His victims were Alviro Petersen, the national test opener, who was defeated by a sharp-turning delivery from Peterson that found the edge when Petersen was on the verge of completing his 50, and Temba Bavuma.
Bavuma, a regular South African A-batsman, looked settled before Peterson accounted for him.
“I haven’t seen Robbie P bowl that well for years,” said Barnes. “He is looking so relaxed. His control is brilliant.
“The pace variations are also impressive,” he added.

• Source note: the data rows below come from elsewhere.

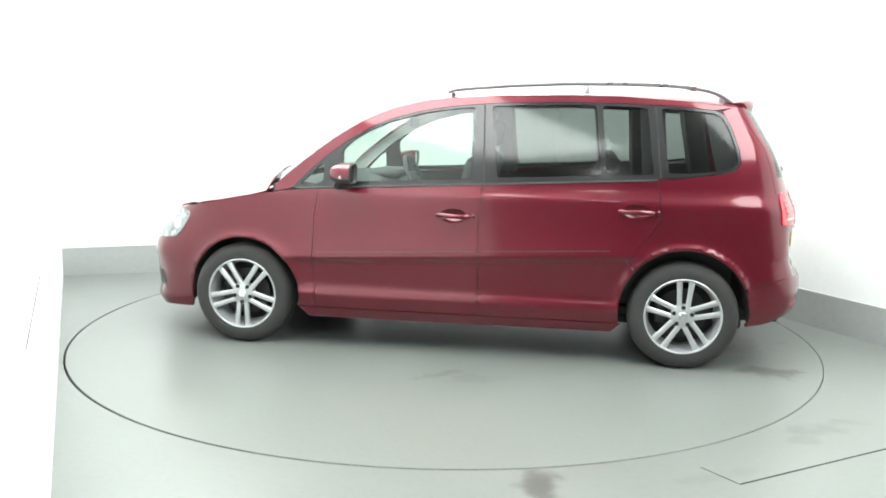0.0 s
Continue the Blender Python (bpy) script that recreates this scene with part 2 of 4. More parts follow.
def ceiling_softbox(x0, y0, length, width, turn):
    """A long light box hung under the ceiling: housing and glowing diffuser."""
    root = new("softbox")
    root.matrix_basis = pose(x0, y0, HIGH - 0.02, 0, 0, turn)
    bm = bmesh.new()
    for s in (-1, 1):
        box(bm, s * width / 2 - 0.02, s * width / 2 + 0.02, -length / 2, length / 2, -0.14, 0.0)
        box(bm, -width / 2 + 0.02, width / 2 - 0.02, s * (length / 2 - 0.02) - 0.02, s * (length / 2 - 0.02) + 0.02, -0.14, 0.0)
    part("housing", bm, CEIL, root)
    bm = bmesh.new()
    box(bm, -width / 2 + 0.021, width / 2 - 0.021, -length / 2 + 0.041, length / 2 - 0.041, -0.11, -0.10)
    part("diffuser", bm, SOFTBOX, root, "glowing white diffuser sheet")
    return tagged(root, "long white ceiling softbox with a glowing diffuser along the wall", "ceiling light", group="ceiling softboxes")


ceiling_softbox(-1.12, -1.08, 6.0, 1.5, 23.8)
ceiling_softbox(1.89, -1.0, 8.4, 1.5, 25.6)


def tube_light():
    """A short bare strip light on the ceiling above the camera."""
    root = new("tube_light")
    root.matrix_basis = pose(0.28, -5.45, HIGH, 0, 0, -16)
    bm = bmesh.new()
    box(bm, -0.23, 0.23, -0.05, 0.05, -0.05, 0.0, 0.01)
    part("housing", bm, CEIL, root)
    bm = bmesh.new()
    box(bm, -0.21, 0.21, -0.02, 0.02, -0.085, -0.052, 0.008)
    part("tube", bm, TUBE, root, "glowing white tube")
    return tagged(root, "short white strip light on the ceiling", "strip light")


TUBE = glowing("tube_glow", (0.97, 1.0, 0.99), 36.0)
tube_light()


# ---- turntable ----
def turntable():
    bm = bmesh.new()
    n = 160
    prof = [(0.0, 0.0), (RING - 0.004, 0.0), (RING, -0.004), (RING, -0.05), (0.0, -0.05)]
    rings = []
    for r, z in prof[1:4]:
        rings.append([bm.verts.new((r * math.cos(2 * math.pi * k / n), r * math.sin(2 * math.pi * k / n), z)) for k in range(n)])
    bm.faces.new(rings[0])
    for A, B in zip(rings, rings[1:]):
        for k in range(n):
            bm.faces.new((A[k], B[k], B[(k + 1) % n], A[(k + 1) % n]))
    bm.faces.new(rings[-1][::-1])
    root = new("turntable")
    part("deck", bm, floor_material("turntable_paint", TABLE_SPOTS), root, "grey painted turntable deck")
    bm = bmesh.new()
    inner = RING - 0.0035
    pr = [(inner, 0.0006), (RING - 0.0025, 0.0006), (RING + 0.0005, -0.003), (RING + 0.0005, -0.05)]
    rr = [[bm.verts.new((r * math.cos(2 * math.pi * k / n), r * math.sin(2 * math.pi * k / n), z)) for k in range(n)] for r, z in pr]
    for A, B in zip(rr, rr[1:]):
        for k in range(n):
            bm.faces.new((A[k], B[k], B[(k + 1) % n], A[(k + 1) % n]))
    part("rim_edge", bm, WORN_RIM, root, "worn grey steel rim edge")
    return tagged(root, "round grey painted turntable with wet tyre stains", "turntable")


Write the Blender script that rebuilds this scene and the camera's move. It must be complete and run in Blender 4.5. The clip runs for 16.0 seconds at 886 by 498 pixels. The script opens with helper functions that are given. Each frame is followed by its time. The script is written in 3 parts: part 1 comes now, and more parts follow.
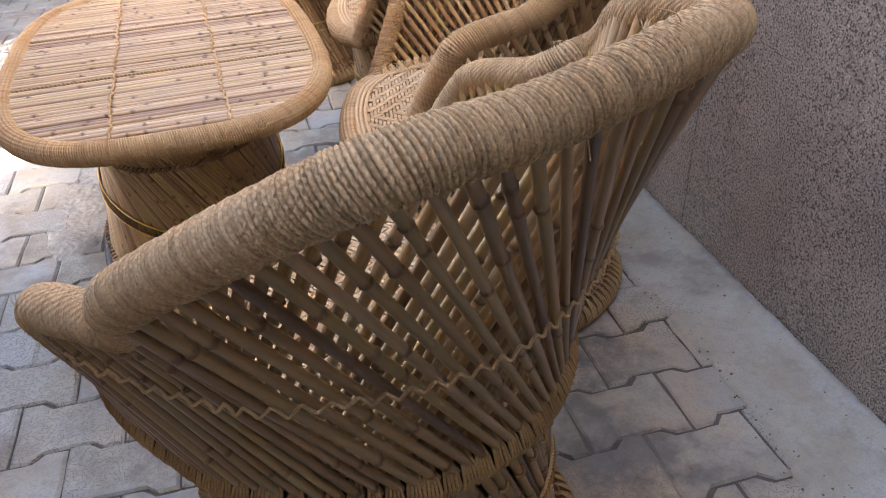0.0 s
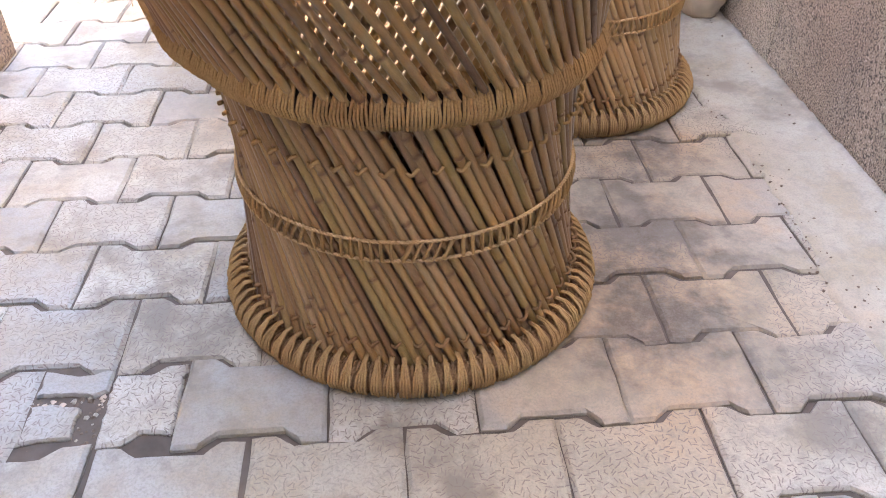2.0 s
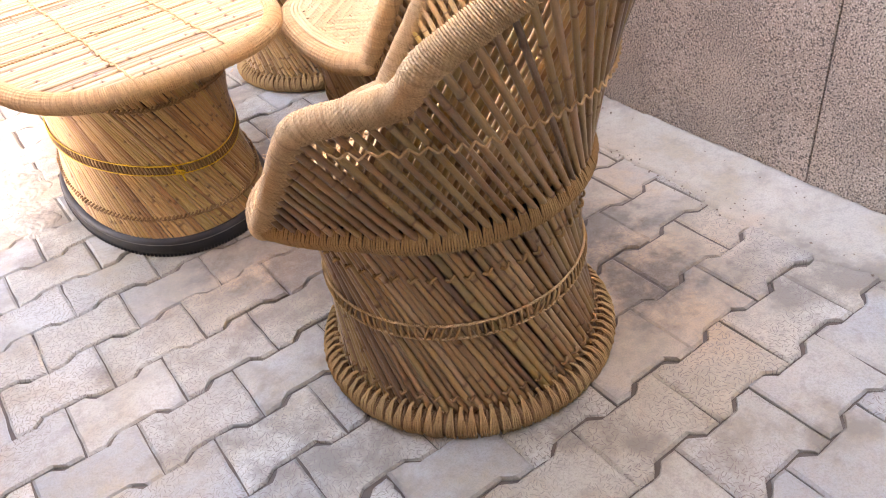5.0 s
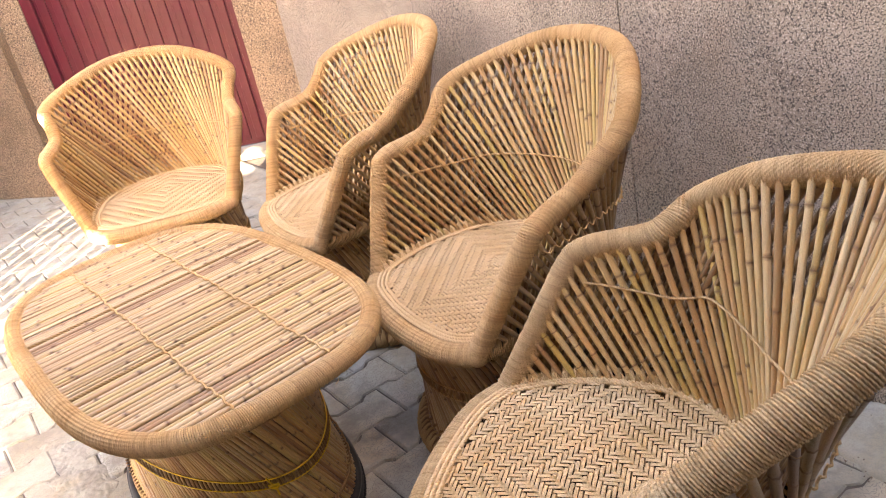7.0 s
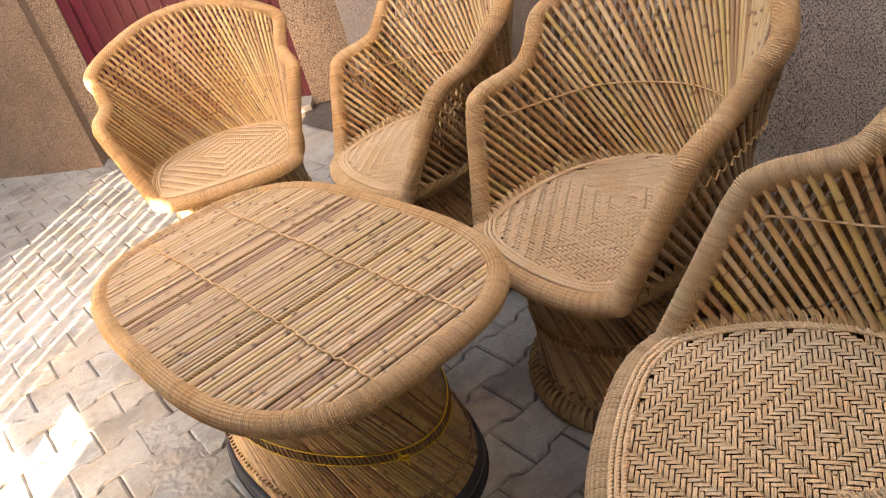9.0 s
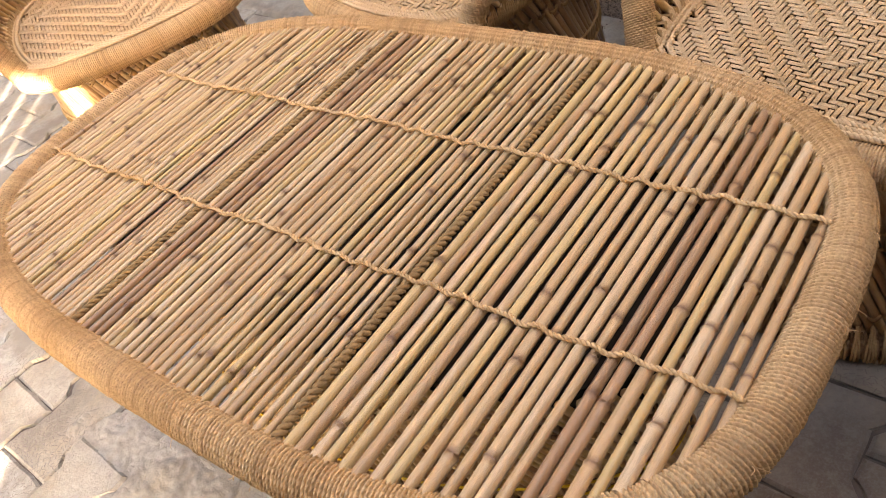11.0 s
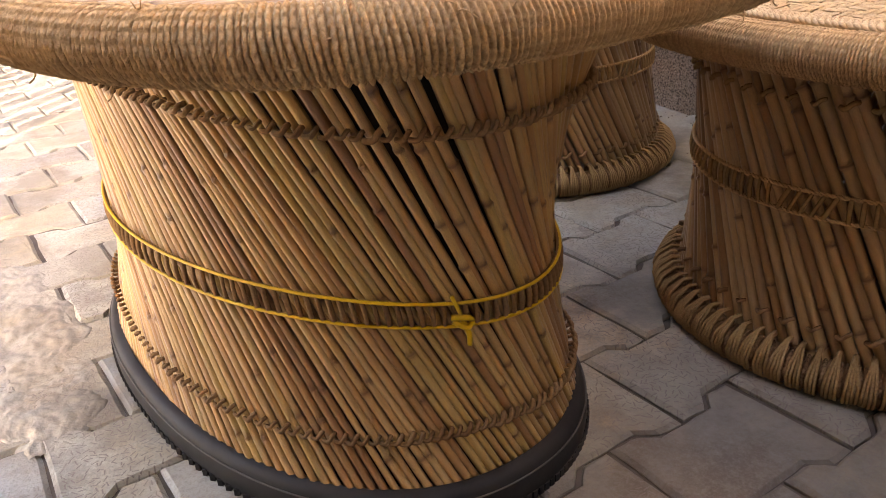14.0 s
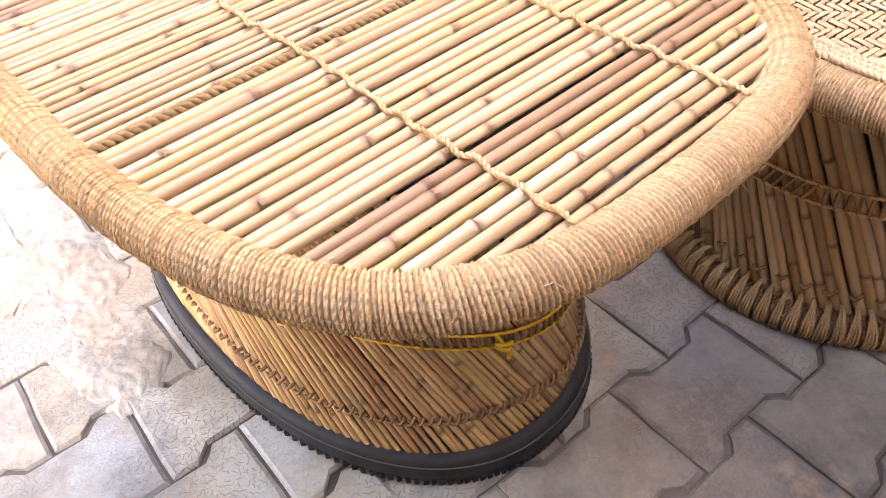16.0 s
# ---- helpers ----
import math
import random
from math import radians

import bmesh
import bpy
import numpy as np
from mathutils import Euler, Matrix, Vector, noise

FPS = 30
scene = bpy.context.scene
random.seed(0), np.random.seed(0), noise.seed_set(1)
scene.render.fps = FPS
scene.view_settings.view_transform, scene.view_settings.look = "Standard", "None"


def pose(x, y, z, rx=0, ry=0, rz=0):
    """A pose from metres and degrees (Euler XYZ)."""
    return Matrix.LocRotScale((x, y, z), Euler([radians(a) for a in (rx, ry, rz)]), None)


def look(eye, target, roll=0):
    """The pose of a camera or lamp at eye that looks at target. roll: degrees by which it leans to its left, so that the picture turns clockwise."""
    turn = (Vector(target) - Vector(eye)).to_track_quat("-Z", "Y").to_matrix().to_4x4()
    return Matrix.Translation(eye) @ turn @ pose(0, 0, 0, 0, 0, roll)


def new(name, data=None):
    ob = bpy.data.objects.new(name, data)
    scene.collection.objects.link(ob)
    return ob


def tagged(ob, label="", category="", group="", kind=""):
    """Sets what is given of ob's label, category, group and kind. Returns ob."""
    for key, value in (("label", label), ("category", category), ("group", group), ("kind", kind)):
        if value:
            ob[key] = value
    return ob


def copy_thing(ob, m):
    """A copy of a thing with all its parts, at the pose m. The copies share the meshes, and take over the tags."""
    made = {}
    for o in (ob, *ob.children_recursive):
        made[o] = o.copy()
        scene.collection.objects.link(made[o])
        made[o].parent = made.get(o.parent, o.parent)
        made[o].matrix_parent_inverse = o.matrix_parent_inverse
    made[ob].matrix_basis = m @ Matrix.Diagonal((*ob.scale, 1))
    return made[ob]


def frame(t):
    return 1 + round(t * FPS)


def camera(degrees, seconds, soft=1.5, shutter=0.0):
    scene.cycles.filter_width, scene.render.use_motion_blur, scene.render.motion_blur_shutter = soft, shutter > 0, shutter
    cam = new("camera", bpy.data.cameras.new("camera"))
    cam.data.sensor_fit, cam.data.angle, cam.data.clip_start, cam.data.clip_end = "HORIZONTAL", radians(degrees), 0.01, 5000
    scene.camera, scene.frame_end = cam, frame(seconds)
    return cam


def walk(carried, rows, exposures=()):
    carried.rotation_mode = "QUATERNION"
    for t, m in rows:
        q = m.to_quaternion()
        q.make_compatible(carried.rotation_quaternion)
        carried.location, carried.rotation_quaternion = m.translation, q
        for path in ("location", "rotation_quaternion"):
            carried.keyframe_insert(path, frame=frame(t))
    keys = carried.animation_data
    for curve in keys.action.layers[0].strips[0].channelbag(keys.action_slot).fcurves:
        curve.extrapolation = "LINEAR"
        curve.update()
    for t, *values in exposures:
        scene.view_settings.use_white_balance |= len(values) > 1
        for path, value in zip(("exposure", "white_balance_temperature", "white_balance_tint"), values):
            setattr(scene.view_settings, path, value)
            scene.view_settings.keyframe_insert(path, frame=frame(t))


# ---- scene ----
cam = camera(59.7, 16.0, 1.0)
PATH = [
    (0, (-0.08, 0.089, 1.047), (0.323, 1.712, -0.05), -2.8),
    (0.5, (0.038, -0.036, 0.996), (0.211, 1.672, -0.029), -2.3),
    (1, (0.015, -0.073, 0.922), (0.106, 1.589, -0.188), -0.8),
    (1.5, (-0.025, -0.108, 0.846), (0.054, 1.494, -0.349), -0.1),
    (2, (-0.029, -0.128, 0.818), (0.11, 1.426, -0.434), 0.6),
    (2.5, (-0.026, -0.133, 0.885), (0.205, 1.368, -0.416), 0.5),
    (3, (-0.133, -0.178, 0.983), (0.206, 1.27, -0.355), -0.6),
    (3.2, (-0.187, -0.184, 0.998), (0.204, 1.247, -0.344), -1.2),
    (5.3, (-0.649, -0.105, 1.126), (0.238, 1.244, -0.054), -8.9),
    (5.5, (-0.654, -0.096, 1.147), (0.262, 1.262, 0.0), -9.2),
    (6, (-0.624, -0.011, 1.182), (0.332, 1.404, 0.14), -10.2),
    (6.5, (-0.601, 0.124, 1.23), (0.383, 1.595, 0.298), -11.1),
    (7, (-0.602, 0.217, 1.26), (0.382, 1.737, 0.41), -12.2),
    (7.5, (-0.655, 0.277, 1.315), (0.331, 1.824, 0.518), -13.0),
    (8, (-0.704, 0.304, 1.297), (0.274, 1.858, 0.503), -13.6),
    (8.5, (-0.728, 0.336, 1.262), (0.214, 1.882, 0.412), -14.7),
    (9, (-0.7, 0.454, 1.24), (0.195, 1.968, 0.289), -16.9),
    (9.2, (-0.677, 0.563, 1.2), (0.202, 2.069, 0.219), -18.5),
    (11.3, (-0.661, 1.3, 0.992), (0.277, 2.401, -0.389), -17.4),
    (11.5, (-0.667, 1.288, 0.963), (0.27, 2.378, -0.427), -15.5),
    (12, (-0.664, 1.268, 0.894), (0.286, 2.373, -0.476), -10.4),
    (12.5, (-0.633, 1.254, 0.85), (0.341, 2.412, -0.458), -6.9),
    (13, (-0.638, 1.196, 0.775), (0.359, 2.513, -0.353), -6.1),
    (13.5, (-0.624, 1.107, 0.61), (0.372, 2.576, -0.311), -5.3),
    (14, (-0.614, 1.052, 0.559), (0.379, 2.561, -0.298), -3.8),
    (14.5, (-0.621, 1.034, 0.525), (0.38, 2.535, -0.339), -2.4),
    (15, (-0.618, 1.024, 0.533), (0.37, 2.47, -0.434), -2.1),
    (15.5, (-0.63, 1.068, 0.652), (0.301, 2.384, -0.532), -3.1),
    (16, (-0.621, 1.161, 0.86), (0.211, 2.304, -0.554), -4.8),
]
walk(cam, [(t, look(eye, target, roll)) for t, eye, target, roll in PATH], [
    (0, 3.95, 7000, 26), (0.5, 4.15, 7100, 27), (1, 4.6, 7300, 28), (1.5, 5.15, 7700, 30), (2.5, 5.4, 8000, 31), (5.5, 5.12, 8400, 33), (7, 4.28, 8300, 27), (8, 3.87, 8500, 27), (9, 3.76, 8700, 27),
    (11.5, 3.72, 8800, 27), (12.5, 3.85, 8900, 27), (13.5, 3.84, 9300, 30), (14.5, 5.0, 8200, 31), (15, 5.32, 7800, 32), (15.5, 5.3, 7600, 30), (16, 4.95, 7600, 30)])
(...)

Barnes said Peterson could have taken six or seven wickets in Port Elizabeth on Friday if the batsmen did not become more reticent to attack, and, instead, decided to defend in the latter stages of Peterson’s spell.
Charl Langeveldt, a bowling coach of the Nashua Cape Cobras, said Peterson is bowling a tad slower than usual and that contributes to his success this season.
He also attempts less variations and sticks to the basics, which has aided his excellent performances.
Peterson has represented South Africa in 15 Tests and 77 One Day Internationals.
Not only is he challenging the technique and temperament of some of the best top- and middle-order batsmen in the Momentum One Day Cup competitions on dry surfaces. He is also a hard-hitting unorthodox batsman who can use switch hits to unsettle bowling attacks.
Ultimately, though, it is his eight wickets and his economic return that has contributed richly to the Cobras’ healthy position at the summit of the Momentum One Day Cup competition.